J’étais sorti du bar penaud et vaincu et à sec, laissant derrière moi la machine à laquelle j’étais resté soudé pendant pratiquement trois heures. J’avais faussé compagnie à Marie-Lou pour aller jouer, avec le reste de l’argent qu’elle m’avait prêté pour mon loyer deux semaines plus tôt. Dans le soleil d’octobre, j’avais suivi Ontario jusqu’à Papineau pour aller rejoindre les gars à leur local de pratique. Je marchais en écoutant un mixtape où j’avais enregistré les meilleurs tracks du dernier d’Amon Amarth. « Risen from the sea » venait d’embarquer. J’ai monté le volume à dix. J’essayais de ne pas penser au total de mes pertes d’aujourd’hui. Il me restait moins de deux cents dollars sur ma carte de crédit mais à part ça j’étais cassé. Je n’arrivais même plus à chiffrer à mille dollars près ce que j’avais perdu depuis le mois de mars.
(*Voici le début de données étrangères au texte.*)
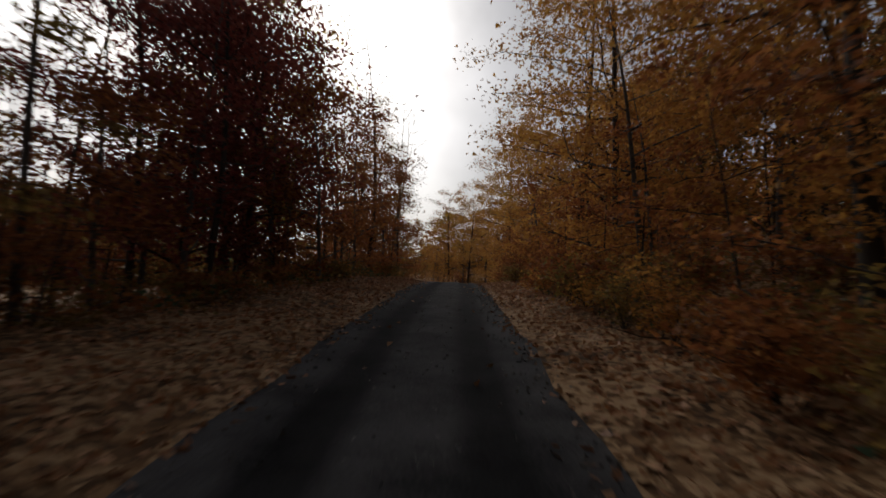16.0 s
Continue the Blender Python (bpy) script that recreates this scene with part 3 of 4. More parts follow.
fill(-1, LEFT, [(5.0, 8.0, 4.4, "tree"), (8, 14, 4.4, "tree"), (12, 20, 4.0, "mass"), (5.2, 16, 2.7, "pole"),
                (4.8, 9, 3.6, "sapling"), (9, 16, 8, "sapling"), (4.6, 9, 4.6, "shrub")])
fill(-1, [LEFT[4]], [(5.4, 22, 1.9, "tree"), (5, 24, 1.6, "pole"), (6, 16, 7, "sapling")])
fill(1, RIGHT, [(5.2, 8.5, 4.6, "tree"), (8.5, 15, 5.4, "tree"), (13, 21, 5.0, "mass"), (7, 20, 5.0, "pole"),
                (5.2, 10, 5.0, "sapling"), (4.6, 9, 3.6, "shrub")])

# ---------------------------------------------------------------- trees that stand out
plant("crowned", 0, "red", -60.4, 172.5, 0.97, wide=1.45)
plant("bare", 2, "", -60.9, 173.1, 0.7)
at_road("spruce", 1, "needle", 166, -13.5, scale=0.85)
at_road("beech", 2, "lime", 158, -6.4, scale=0.5, wide=1.2)
at_road("beech", 0, "lime", 153, -7.0, scale=0.45, wide=1.2)
at_road("beech", 1, "lime", 284, -6.4, scale=0.62, wide=1.2)
at_road("beech", 2, "lime", 288, -6.8, scale=0.6, wide=1.2)
at_road("slim", 2, "lime", 286, -7.5, scale=0.8, wide=1.3)
at_road("dense", 0, "orange", 27.5, 7.2, scale=0.8)
at_road("dense", 0, "gold", 24.0, 9.6, scale=0.95)
at_road("full", 0, "orange", 31.5, 8.2, scale=0.85)
at_road("beech", 2, "gold", 19.0, 8.6, scale=0.8)
at_road("full", 0, "gold", 20, -7.4, scale=1.05, wide=0.85)
at_road("bare", 1, "", 183, -7.0, scale=0.75)
at_road("full", 0, "gold", 210, -7.6, scale=0.95)
at_road("beech", 1, "gold", 205, -8.5, scale=0.9)
# Two low spruces added to fill a dark mass beside the verge.
at_road("spruce", 0, "needle", 71.5, -6.8, scale=0.55)
at_road("spruce", 0, "needle", 69, -7.4, scale=0.6)
for s, u, size in ((71, -8.0, 0.95), (74, -9.0, 1.05), (76.5, -7.2, 1.0), (79, -8.8, 1.05), (81, -7.6, 0.95), (75, -12.0, 1.1)):
    at_road("full", int(s) % 3, "lime", s, u, scale=size, wide=0.85)
at_road("oak", 0, "", 59, -5.6, scale=0.95, wide=0.8)
at_road("oak", 0, "", 73, -5.4, scale=0.95, wide=0.85)
at_road("oak", 0, "", 63, -6.4, scale=1.1, wide=0.8)
at_road("oak", 0, "", 66, -6.0, scale=1.0, wide=0.8)
at_road("oak", 0, "", 226, -6.0, scale=0.9, wide=0.7)
at_road("bare", 3, "", 224, -7.4, scale=0.95)
plant("dense", 0, "lime", -45.8, 304.0, 1.35, wide=0.5)
plant("dense", 0, "lime", -47.6, 303.0, 1.2, wide=0.42)
plant("slim", 1, "lime", -48.8, 300.8, 1.05, wide=1.2)
plant("dense", 0, "lime", -34.3, 324.5, 1.25, wide=0.45)
plant("dense", 0, "orange", -61.8, 196.0, 1.0, wide=0.8)
plant("slim", 0, "gold", -62.4, 211.0, 1.05, wide=1.2)
plant("spruce", 3, "needle", -14.0, 47.0)
plant("full", 1, "rust", -1.0, 58.2, 0.85, wide=0.8)
plant("birch", 0, "", 9.0, 50.0, 1.15, lean=(0, -4))
plant("birch", 1, "", 10.4, 51.0, 1.25, lean=(0, 3))
plant("spruce", 1, "needle", -17.9, 101.6, 0.98)
plant("spruce", 2, "needle", -15.6, 128.5, 1.15)
plant("spruce", 2, "needle", -35.7, 157.0, 1.25)
at_road("slim", 0, "lime", 336, -9.0, scale=1.15, wide=1.3)
at_road("beech", 0, "scarlet", 296, -6.4, scale=0.52)
at_road("beech", 1, "scarlet", 301, -6.6, scale=0.5)
plant("dense", 0, "lime", -8.6, 363.4, 1.6, wide=0.6)
plant("dense", 0, "red", -12.0, 357.6, 0.98, turn=40, wide=1.25)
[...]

J’avais une sorte de best-of mental de mes séances devant la machine, les journées magiques, les gains, les vertiges, les séquences qui te sortent de ton corps, mais je savais déjà que ce petit répertoire mentait comme un arracheur de dents. C’était plus fort que moi. J’allais me refaire la prochaine fois.
C’est aussi le roman de la solitude des 20 ans, celle de ceux qui se sont sentis toujours un peu à part, incompris, maltraités, notre métalleux amoureux des livres et des filles à problèmes en sait quelque chose. Le roman des périodes charnières où le temps semble suspendu et où pourtant tout s’imbrique, laissant là le passé, présageant du futur. Une description – autobiographique ? – des familles que l’on s’invente, gageons que la galerie des personnages qui habitent ces pages laissera aux lecteurs quelques « souvenirs vrais ». C’est enfin l’histoire d’un gamin qui devra affronter ses démons pour devenir un adulte, revenir sur ses pas pour reprendre le bon. Un livre plutôt beau, comme on dit là-bas, cadeau de nos cousins québécois, au style assez américanisé, finalement, c’est plutôt positif, et qui mérite amplement que l’on s’y attarde de notre côté-ci de l’Atlantique.